## Amazon ML Challenge

#### Index
- Libraries and Modules
- Importing Data
- Creating function
- Straitified Data Sampling
- Cleaning
- Model and Training
- Testing Final Result

## Libraries and Modules

In [None]:
import pandas as pd
import numpy as np

#sklearn
from sklearn.model_selection import train_test_split
from sklearn.pipeline import Pipeline
from sklearn.feature_extraction.text import CountVectorizer, TfidfTransformer
from sklearn.svm import LinearSVC
from sklearn.metrics import accuracy_score, classification_report
from sklearn.model_selection import StratifiedShuffleSplit

import pickle
import string
import re

#ntlk
from nltk.corpus import stopwords  
from nltk.stem import PorterStemmer
from nltk.tokenize import TweetTokenizer
token = TweetTokenizer()
stemmer = PorterStemmer()
stopwords_english = stopwords.words('english')

## Importing Data

In [None]:
train = pd.read_csv("train.csv",escapechar="\\",quoting = 3)
test = pd.read_csv("test.csv"escapechar="\\",quoting = 3)

## Creating helper function

In [None]:
# Creating Product Column
def create_product(df):
    df["BULLET_POINTS"].fillna("",inplace=True)
    df["DESCRIPTION"].fillna("",inplace=True)
    df["TITLE"].fillna("",inplace=True)
    df["Products"] = df["BULLET_POINTS"] + " " + df["DESCRIPTION"] + " " + df["TITLE"]
    df.drop(["BULLET_POINTS","DESCRIPTION","TITLE"],axis = 1,inplace=True)

# Cleaning text
def clean_data(data):
    X = data.to_numpy()
    for i in range(X.shape[0]):
        X[i] = X[i].lower()
    X = list(X)
    for i in range(len(X)):
        X[i] = re.sub(r'^RT[\s]+', '', X[i])
        X[i] = re.sub(r'https?:\/\/.*[\r\n]*$-', '', X[i])
        X[i] = re.sub(r'#', '', X[i])
    for i in range(len(X)):
        X[i] = token.tokenize(X[i])
    X_clean = []
    for i in range(len(X)):
        new = []
        for word in X[i]:
            if(word not in stopwords_english and word not in string.punctuation):
                new.append(word)
        X_clean.append(new)
    for i in range(len(X_clean)):
        for j in range(len(X_clean[i])):
            X_clean[i][j] = stemmer.stem(X_clean[i][j])
        if(i%1000 == 0):
            print(i)
    X_sentence = []
    for i in range(len(X_clean)):
        temp = ""
        for j in range(len(X_clean[i])):
            temp = temp + " " + X_clean[i][j]
        X_sentence.append(temp)
    return X_sentence

# Creating prection csv files
def create(i,model):
    y_pred = model.predict(test["Products_clean"])
    B = pd.DataFrame({"PRODUCT_ID":test["PRODUCT_ID"],"BROWSE_NODE_ID":y_pred})
    B.to_csv("PATS"+i+".csv",index=False)

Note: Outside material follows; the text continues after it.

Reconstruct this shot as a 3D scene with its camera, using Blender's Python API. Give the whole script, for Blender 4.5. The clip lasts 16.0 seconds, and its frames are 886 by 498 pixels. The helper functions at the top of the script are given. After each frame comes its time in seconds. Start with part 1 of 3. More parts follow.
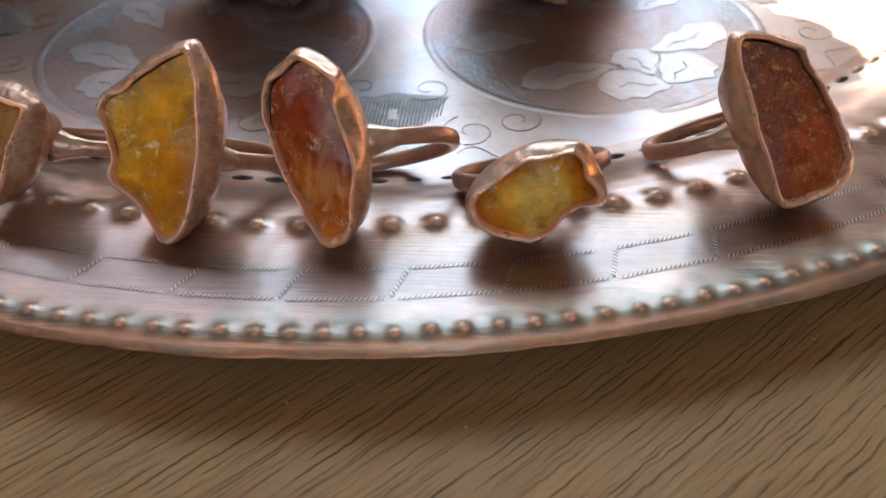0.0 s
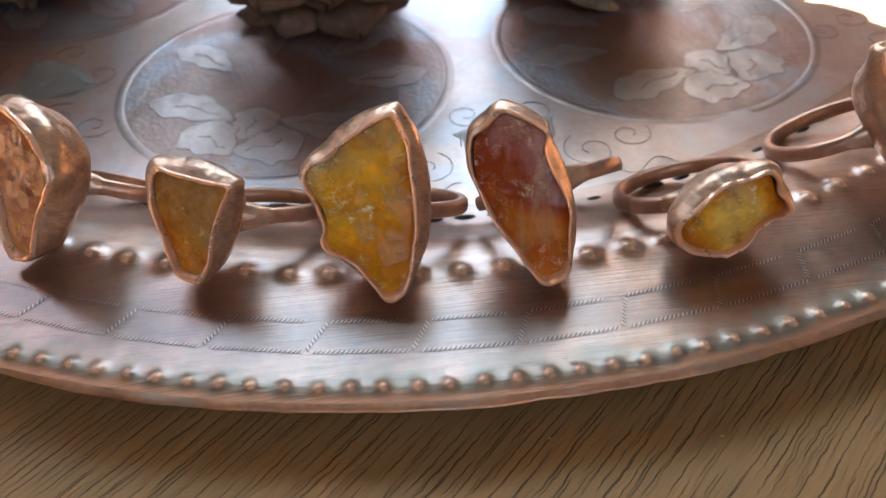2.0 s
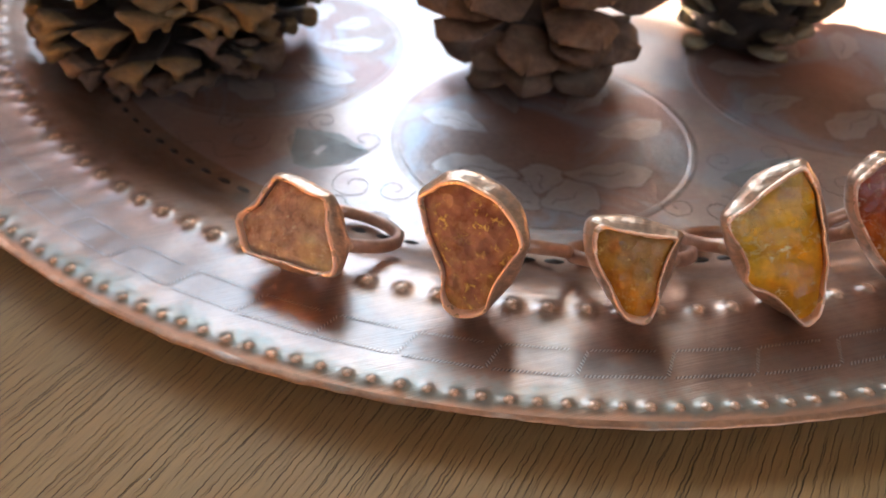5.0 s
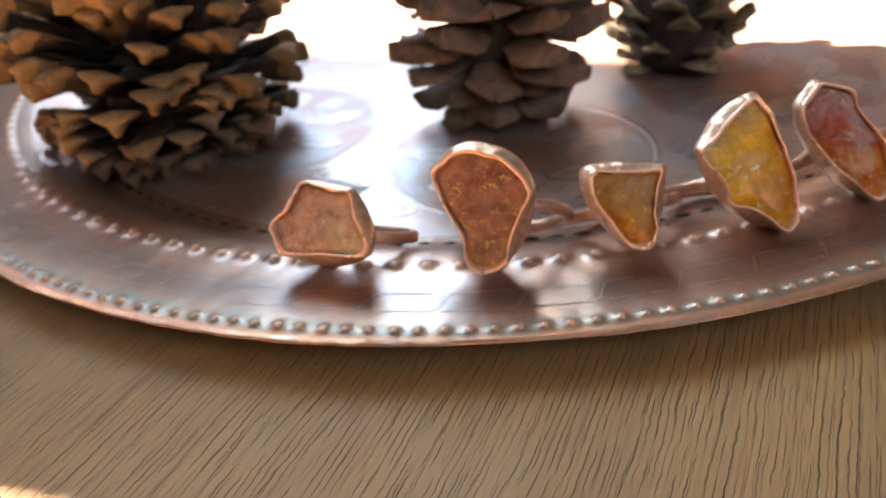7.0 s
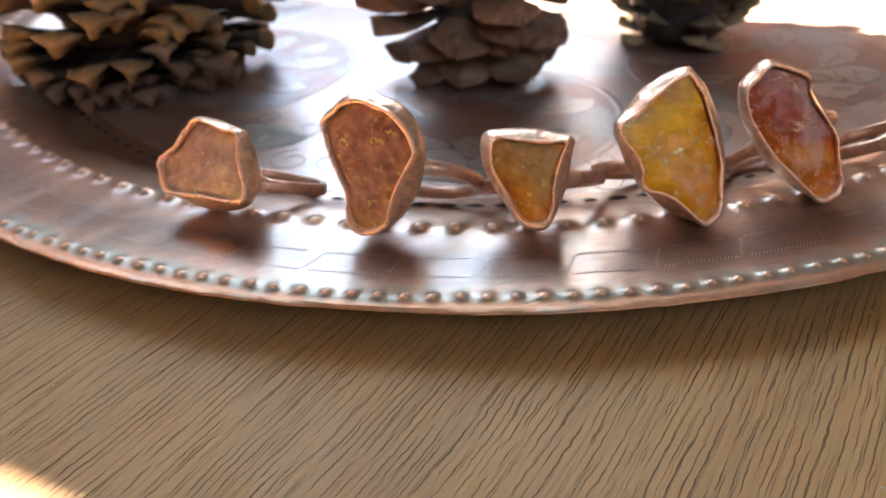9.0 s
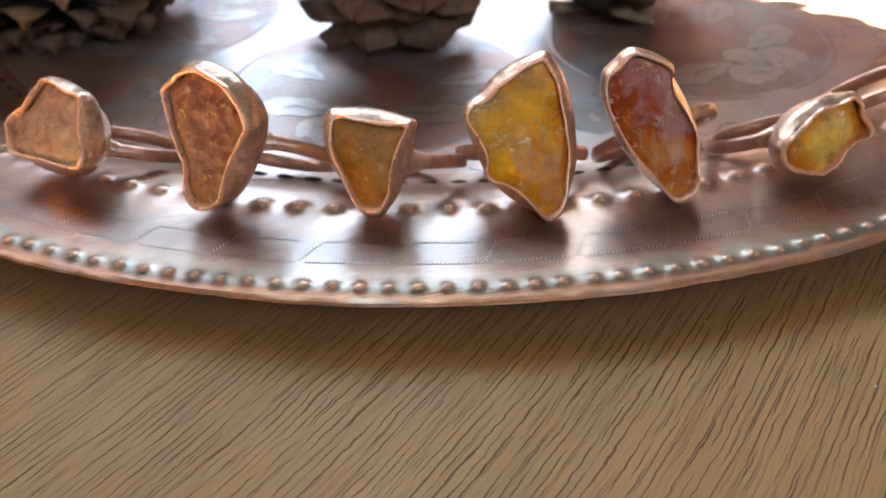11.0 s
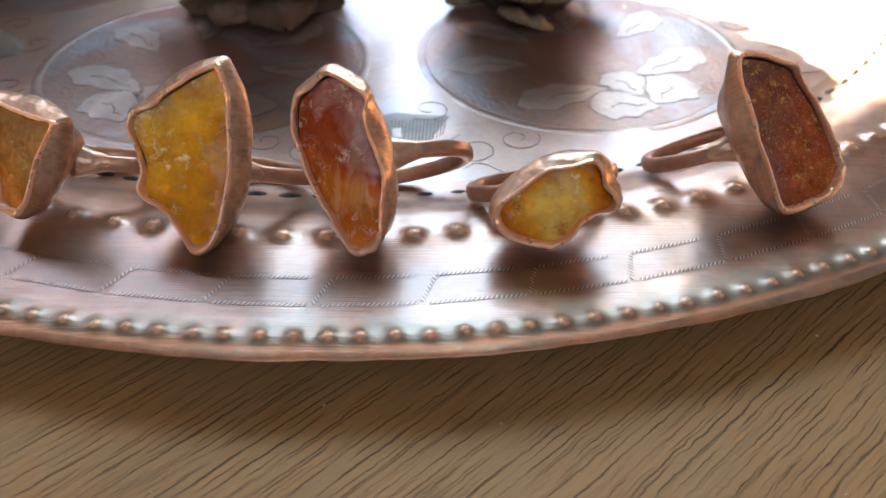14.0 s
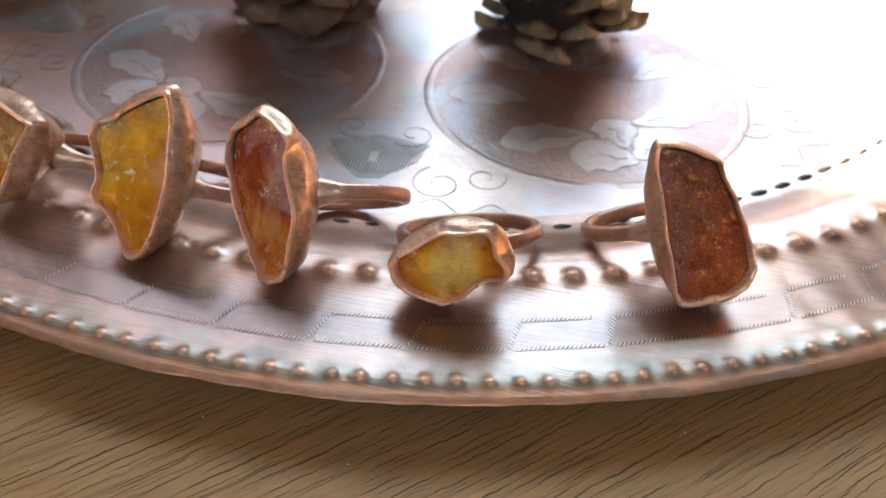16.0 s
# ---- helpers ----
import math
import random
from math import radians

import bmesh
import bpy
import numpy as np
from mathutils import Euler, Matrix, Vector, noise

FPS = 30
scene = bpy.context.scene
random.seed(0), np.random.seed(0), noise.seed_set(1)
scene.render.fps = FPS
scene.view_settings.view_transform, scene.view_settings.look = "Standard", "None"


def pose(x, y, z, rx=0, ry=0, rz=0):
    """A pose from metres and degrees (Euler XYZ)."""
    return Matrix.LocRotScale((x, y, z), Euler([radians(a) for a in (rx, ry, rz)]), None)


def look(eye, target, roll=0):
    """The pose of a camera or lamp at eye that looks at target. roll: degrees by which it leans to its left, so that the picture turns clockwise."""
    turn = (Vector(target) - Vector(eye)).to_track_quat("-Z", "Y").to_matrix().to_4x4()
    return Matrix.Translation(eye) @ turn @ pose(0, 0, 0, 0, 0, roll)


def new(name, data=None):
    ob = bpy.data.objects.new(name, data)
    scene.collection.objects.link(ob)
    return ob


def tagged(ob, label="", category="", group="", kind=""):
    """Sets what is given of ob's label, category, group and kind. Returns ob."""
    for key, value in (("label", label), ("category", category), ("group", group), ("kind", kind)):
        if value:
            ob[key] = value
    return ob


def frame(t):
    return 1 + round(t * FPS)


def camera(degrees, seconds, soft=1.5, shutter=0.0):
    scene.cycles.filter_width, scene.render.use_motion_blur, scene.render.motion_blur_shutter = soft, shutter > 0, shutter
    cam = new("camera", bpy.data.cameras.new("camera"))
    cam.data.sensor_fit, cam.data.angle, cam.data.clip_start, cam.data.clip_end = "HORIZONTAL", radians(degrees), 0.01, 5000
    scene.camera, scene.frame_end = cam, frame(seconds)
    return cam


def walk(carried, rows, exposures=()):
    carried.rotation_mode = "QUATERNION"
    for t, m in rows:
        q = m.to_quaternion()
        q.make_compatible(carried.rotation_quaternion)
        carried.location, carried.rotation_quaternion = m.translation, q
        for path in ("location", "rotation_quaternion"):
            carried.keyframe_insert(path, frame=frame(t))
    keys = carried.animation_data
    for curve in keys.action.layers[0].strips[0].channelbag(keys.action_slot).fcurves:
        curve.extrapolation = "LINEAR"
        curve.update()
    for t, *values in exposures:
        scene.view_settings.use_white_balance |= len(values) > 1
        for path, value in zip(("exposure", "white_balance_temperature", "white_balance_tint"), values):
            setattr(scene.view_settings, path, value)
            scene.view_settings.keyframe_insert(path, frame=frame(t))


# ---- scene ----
cam = camera(53.30, 16.0)
PATH = [
    (0, (0.01020, 0.01004, 0.06705), (0.00116, 0.10136, -0.01028), -2.38),
    (0.5, (0.00264, 0.01092, 0.06898), (-0.00131, 0.10148, -0.00966), -3.45),
    (1, (-0.00711, 0.00930, 0.07201), (-0.00674, 0.09930, -0.00737), -3.42),
    (1.5, (-0.01541, 0.01027, 0.07501), (-0.01128, 0.09966, -0.00493), -3.05),
    (2, (-0.02605, 0.01167, 0.07761), (-0.01883, 0.09992, -0.00338), -2.73),
    (2.5, (-0.03812, 0.01293, 0.08328), (-0.02831, 0.10127, 0.00265), -2.34),
    (3, (-0.05022, 0.01597, 0.08722), (-0.03674, 0.10374, 0.00651), -1.92),
    (3.5, (-0.06409, 0.01785, 0.09174), (-0.04892, 0.10527, 0.01094), -1.81),
    (4, (-0.07468, 0.02323, 0.09162), (-0.05373, 0.10773, 0.00904), -0.32),
    (4.2, (-0.08216, 0.02282, 0.09218), (-0.05965, 0.10696, 0.00964), 0.50),
    (6.3, (-0.10316, -0.00008, 0.08140), (-0.06996, 0.09562, 0.01705), -2.75),
    (6.5, (-0.10583, -0.00191, 0.07982), (-0.07180, 0.09467, 0.01725), -3.98),
    (7, (-0.11318, -0.00596, 0.07591), (-0.07707, 0.09114, 0.01534), -6.26),
    (7.5, (-0.11466, -0.00600, 0.07455), (-0.07969, 0.09084, 0.01292), -7.43),
    (8, (-0.10601, -0.00528, 0.07235), (-0.07554, 0.09266, 0.01008), -5.64),
    (8.5, (-0.09542, -0.00674, 0.07078), (-0.06821, 0.09225, 0.00865), -4.47),
    (9, (-0.08352, -0.00845, 0.06838), (-0.06008, 0.09071, 0.00498), -3.66),
    (9.2, (-0.07870, -0.00847, 0.06818), (-0.05656, 0.08986, 0.00306), -3.84),
    (11.3, (-0.05310, -0.00824, 0.07022), (-0.03525, 0.08730, -0.00016), -1.48),
    (11.5, (-0.04921, -0.00782, 0.06940), (-0.03231, 0.08751, -0.00149), -1.57),
    (12, (-0.03748, -0.00601, 0.07053), (-0.02377, 0.08930, -0.00108), -1.81),
    (12.5, (-0.02776, -0.00322, 0.06936), (-0.01835, 0.09210, -0.00293), -1.45),
    (13, (-0.01863, -0.00023, 0.06868), (-0.01121, 0.09528, -0.00358), -0.27),
    (13.5, (-0.01041, 0.00259, 0.06786), (-0.00674, 0.09777, -0.00512), 0.45),
    (14, (0.00146, 0.00482, 0.06738), (0.00021, 0.09940, -0.00647), -0.02),
    (14.5, (0.01289, 0.00657, 0.06713), (0.00572, 0.10194, -0.00535), 1.00),
    (15, (0.02409, 0.00720, 0.06870), (0.01119, 0.10117, -0.00481), 1.41),
    (15.5, (0.03207, 0.00791, 0.07171), (0.01414, 0.09987, -0.00328), 1.04),
    (16, (0.02803, 0.01030, 0.07983), (0.00856, 0.09873, 0.00108), 1.16),
]
walk(cam, [(t, look(eye, target, roll)) for t, eye, target, roll in PATH], exposures=[(0, 4.76), (4, 4.90), (7, 5.16), (9, 5.22), (12, 5.10), (14, 5.02), (16, 5.10)])
cam.data.dof.use_dof, cam.data.dof.focus_distance, cam.data.dof.aperture_fstop = True, 0.100, 32.0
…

## Stratified Data Sampling

In [None]:
create_product(train)

In [None]:
split = StratifiedShuffleSplit(n_splits=1, train_size=0.30 )
for train_index,rest_index in split.split(train, train["BROWSE_NODE_ID"]):
     strat_train_set = train.loc[train_index]

## Cleaning

In [None]:
create_product(test)

In [None]:
strat_train_set["Products_clean"] = clean_data(strat_train_set["Products"])
test["Products_clean"] = clean_data(test["Products"])

## Model and Training

In [None]:
model = Pipeline([('vect', CountVectorizer(min_df=5, ngram_range=(1,2))),
                  ('tfidf', TfidfTransformer()),
                  ('model',LinearSVC(verbose = 1)) ])

In [None]:
model.fit(strat_train_set["Products_clean"],strat_train_set["BROWSE_NODE_ID"])

## Final Result

In [None]:
create("1",model)